Book review: Web Crawling and Data Mining with Apache Nutch

I have received a copy of the book “Web Crawling and Data Mining with Apache Nutch”.  Dr. Zakir Laliwala and Abdulbasit Shaikh are the authors. When I took a look to its tittle some memories crossed my mind. Some years ago I was dealing with Nutch and I was impressed with its power. You could create your own “Google” searcher effortless. However, I couldn’t go deep due to the lack of resources in that time. But now, you could save a lot of time in your learning of web crawling and data mining using this book.


They explain how to install Apache Nutch as well as Apache Solr. But instead of just pointing their websites there is a list of steps collecting all the commands and files that you have to modify in order to have a proper installation. I think that this example is the best feature of the book. Authors really wanted to avoid people being stuck in a middle point, looking for helping in the web… So don’t be worried if you are just starting to study this field.

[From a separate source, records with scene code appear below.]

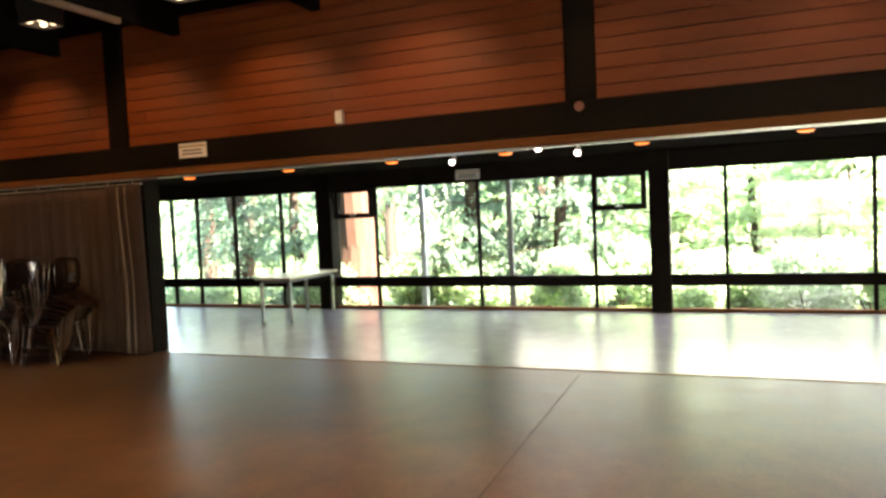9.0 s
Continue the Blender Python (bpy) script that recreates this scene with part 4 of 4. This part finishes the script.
part("top", cbox(-1.15, 1.15, -0.35, 0.35, 0.882, 0.925, 0.008), M_PLY, cn)
mo = thing("monitor", (12.0, -4.75, 0.926), "dark computer monitor on the service counter", "monitor", rz=75)
part("screen", cbox(-0.26, 0.26, -0.02, 0.02, 0.10, 0.44, 0.008), M_BLACK, mo)
part("stand", cbox(-0.03, 0.03, -0.03, 0.01, 0.015, 0.12), M_BLACK, mo)
part("foot", cbox(-0.12, 0.12, -0.08, 0.08, 0, 0.014, 0.004), M_BLACK, mo)
tr = thing("paper_tray", (12.0, -5.3, 0.926), "dark stacked paper trays on the service counter", "tray")
for i in range(4):
    part("tray", cbox(-0.16, 0.16, -0.12, 0.12, 0.07 * i, 0.07 * i + 0.02, 0.004), M_BLACK, tr)
for sx in (-0.15, 0.15):
    part("side", cbox(sx - 0.006, sx + 0.006, -0.11, 0.11, 0.0205, 0.23), M_BLACK, tr)

M_TTOP = material("pale_wood_tabletop", (0.55, 0.44, 0.31), 0.25, vary=0.1, scale=2, stretch=(0.5, 4, 4), coat=0.3)
tb = thing("aisle_table", (11.97, 7.33, 0), "pale wooden table with grey metal legs by the windows", "table", rz=1)
part("tabletop", cbox(-0.70, 0.70, -0.32, 0.32, 0.655, 0.685, 0.006), M_TTOP, tb)
part("apron", cbox(-0.62, 0.62, -0.25, 0.25, 0.605, 0.654), M_GREYFRAME, tb)
for sx in (-0.62, 0.62):
    for sy in (-0.25, 0.25):
        part("leg", cbox(sx - 0.02, sx + 0.02, sy - 0.02, sy + 0.02, 0.0, 0.604, 0.004), M_STEEL, tb)


def plate_sign(name, place, w, h, rz, label):
    s = thing(name, place, label, "sign", rz=rz)
    part("plate", cbox(-w / 2, w / 2, -0.012, -0.003, -h / 2, h / 2, 0.003), M_LABEL, s)
    for i, (zz, ww) in enumerate(((0.22, 0.5), (-0.05, 0.36), (-0.28, 0.40))):
        part("print_bar", cbox(-w * ww, w * ww * 0.9, -0.0135, -0.0125, zz * h, zz * h + h * 0.12), M_INK if i else M_KICK, s)
    return s


plate_sign("beam_sign", (E - 0.051, 6.69, 2.40), 0.40, 0.17, -90, "pale notice plate with small print on the dark beam")
plate_sign("window_sign", (W - 0.09, 4.70, 2.12), 0.40, 0.15, -90, "pale notice plate above the windows")
kn = thing("smoke_detector", (E - 0.05, 2.23, 2.46), "small round reddish sensor on the dark beam", "sensor")
bm = bmesh.new()
rod(bm, (-0.03, 0, 0), (0, 0, 0), 0.045, 16)
part("cover", bm, material("reddish_plastic", (0.25, 0.09, 0.05), 0.5), kn)
dt = thing("wall_sensor", (E, 4.75, 2.60), "small cream sensor box on the upper boards", "sensor")
part("box", cbox(-0.05, -0.003, -0.045, 0.045, -0.07, 0.07, 0.008), M_IVORY, dt)
bd = thing("bird_decal", (W - 0.012, 3.61, 1.39), "black bird silhouette sticker on the window glass", "sticker")
bm = bmesh.new()
for q in (((0, 0.0, 0.15), (0, 0.035, 0.02), (0, -0.02, -0.14), (0, -0.03, 0.02)), ((0, 0.0, 0.04), (0, 0.13, 0.09), (0, 0.06, 0.0)), ((0, -0.01, 0.03), (0, -0.08, 0.02), (0, -0.03, -0.03))):
    bm.faces.new([bm.verts.new(p) for p in q])
bx = part("silhouette", bm, M_BLACK, bd)
bx.modifiers.new("thickness", "SOLIDIFY").thickness = 0.002
# floor joint saw cuts
M_JOINT = material("joint_filler", (0.085, 0.048, 0.027), 0.8, vary=0.5, scale=2)
setting("floor_joint_1", cbox(0.8, 9.0, 2.30, 2.3045, 0.0005, 0.0020), M_JOINT, "thin saw-cut joint in the concrete floor", "joint")

# ---------------------------------------------------------------- outside
M_GRASS = material("meadow_grass", (0.10, 0.14, 0.04), 0.9, vary=0.5, scale=0.6, bump=0.4, bscale=12)
M_PAVE = material("pale_paving", (0.42, 0.40, 0.37), 0.8, vary=0.15, scale=2)
M_LEAF = material("bright_leaf", (0.22, 0.32, 0.19), 0.45, vary=0.3, scale=1.2, bump=0, rand=0.2, tint=(0.42, 0.53, 0.36))
M_FIR = material("dark_conifer_leaf", (0.145, 0.225, 0.165), 0.5, vary=0.5, scale=1.0, bump=0, rand=0.2)
M_BARK = material("brown_bark", (0.05, 0.031, 0.022), 0.9, vary=0.45, scale=6, bump=0.9, bscale=18, stretch=(1, 1, 0.25))
for ma in (M_LEAF, M_FIR):
    b = ma.node_tree.nodes["Principled BSDF"]
    b.inputs["Subsurface Weight"].default_value = 0.0
    tl = ma.node_tree.nodes.new("ShaderNodeBsdfTranslucent")
    mx = ma.node_tree.nodes.new("ShaderNodeMixShader")
    mx.inputs[0].default_value = 0.58
    rp = [n for n in ma.node_tree.nodes if n.type == "VALTORGB"][0]
    ma.node_tree.links.new(rp.outputs[0], tl.inputs[0])
    ma.node_tree.links.new(b.outputs[0], mx.inputs[1])
    ma.node_tree.links.new(tl.outputs[0], mx.inputs[2])
    ma.node_tree.links.new(mx.outputs[0], ma.node_tree.nodes["Material Output"].inputs["Surface"])

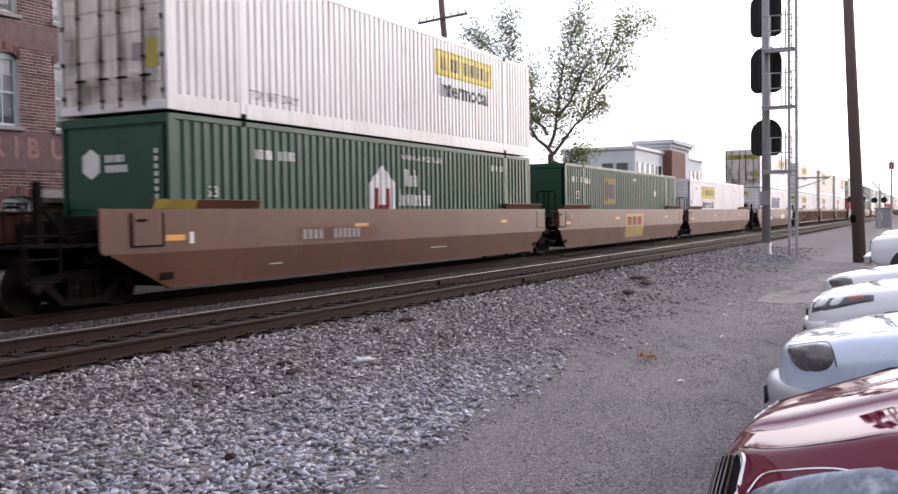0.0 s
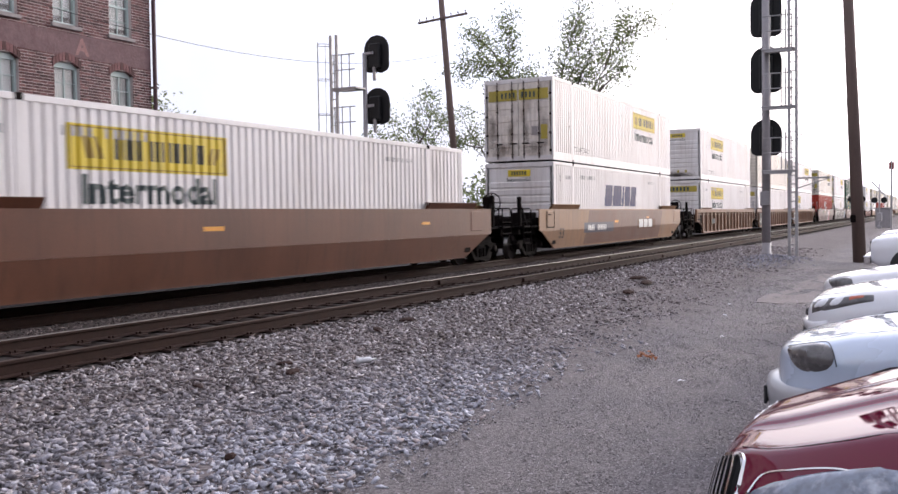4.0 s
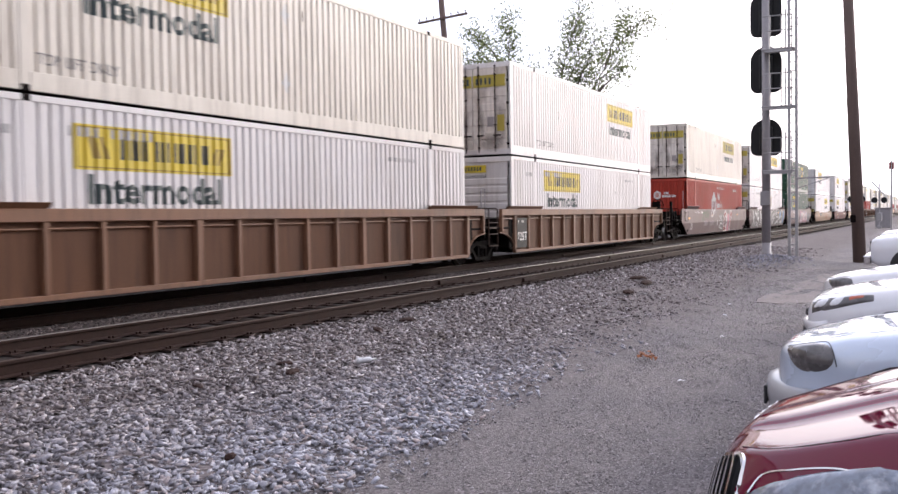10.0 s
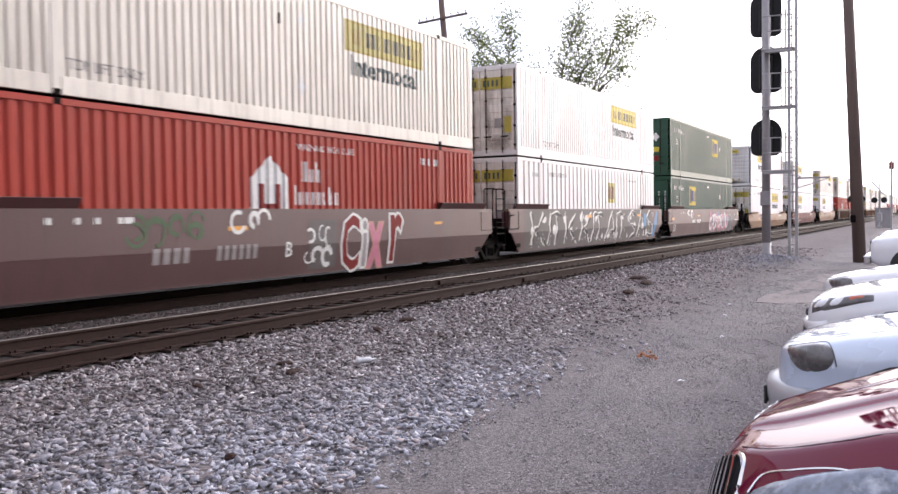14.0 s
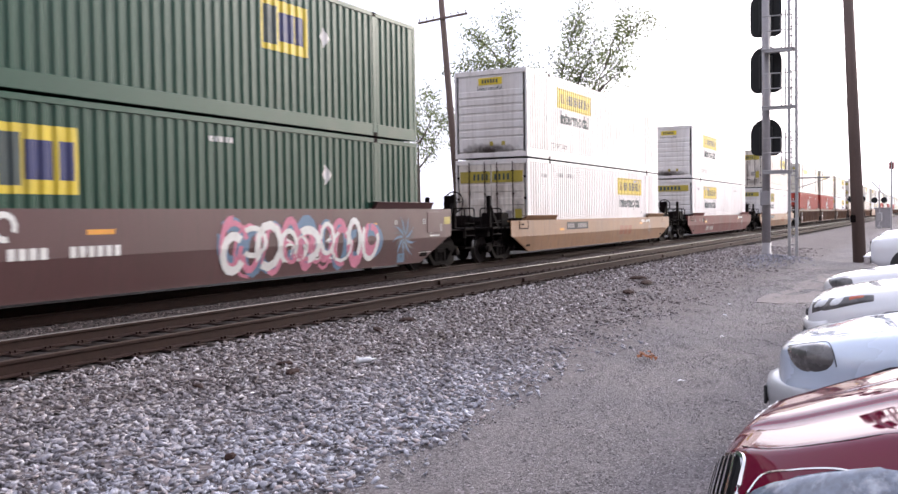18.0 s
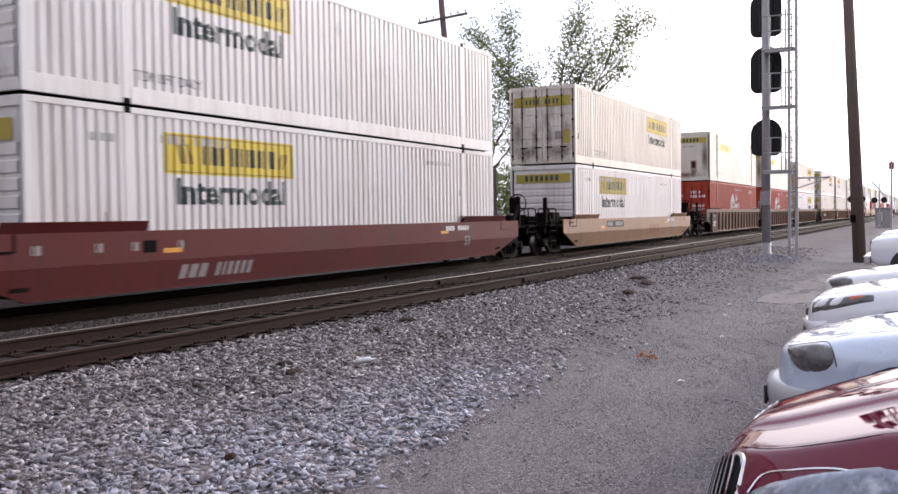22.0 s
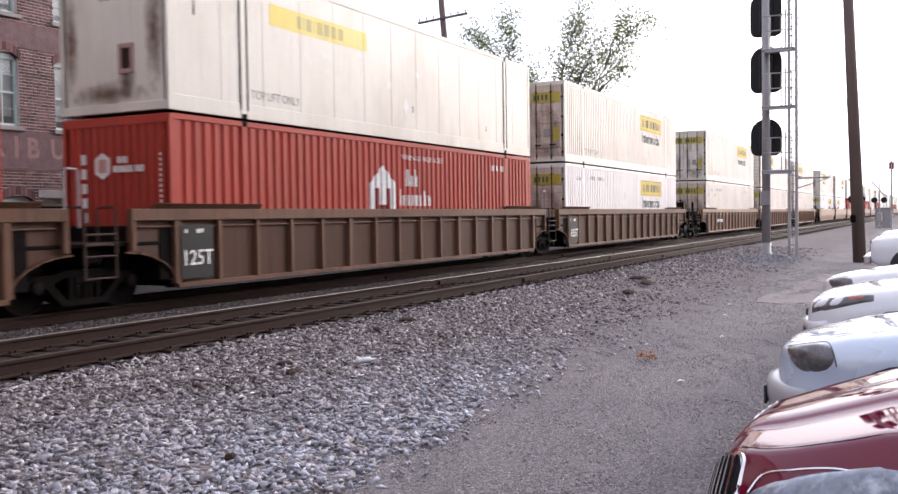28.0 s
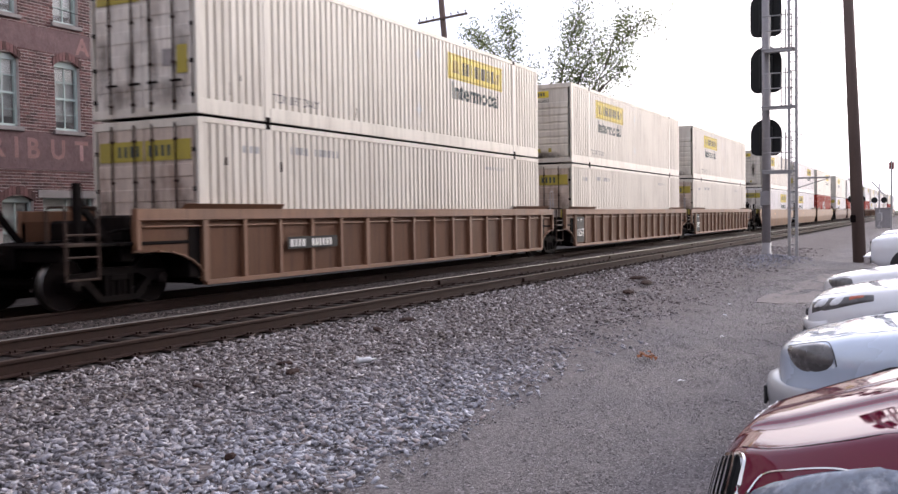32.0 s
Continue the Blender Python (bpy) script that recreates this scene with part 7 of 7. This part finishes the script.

However, there is something I didn’t like. The book mentioned some tools that required the installation of a previous version of Nutch. I know it isn’t authors’ fault but it’s a bit confusing.

Some of interesting subjects covered in the book are the creation of a specific Nutch plugin so you could adjust it to your requirements, how to deal with what people called ‘big data’ and how to create a fronted page using JavaScript.

Are you an expert in web crawling? This book includes too how to use Nutch and Apache Hadoop for running applications in a cluster environment.

In my opinion, if you are interested in this field I would recommend you this book. You could save a lot of time and focus in your data instead of installation problems.

Note: I have received a copy of the book for creating this review but I haven’t received any money or gifts. So this is just my personal opinion.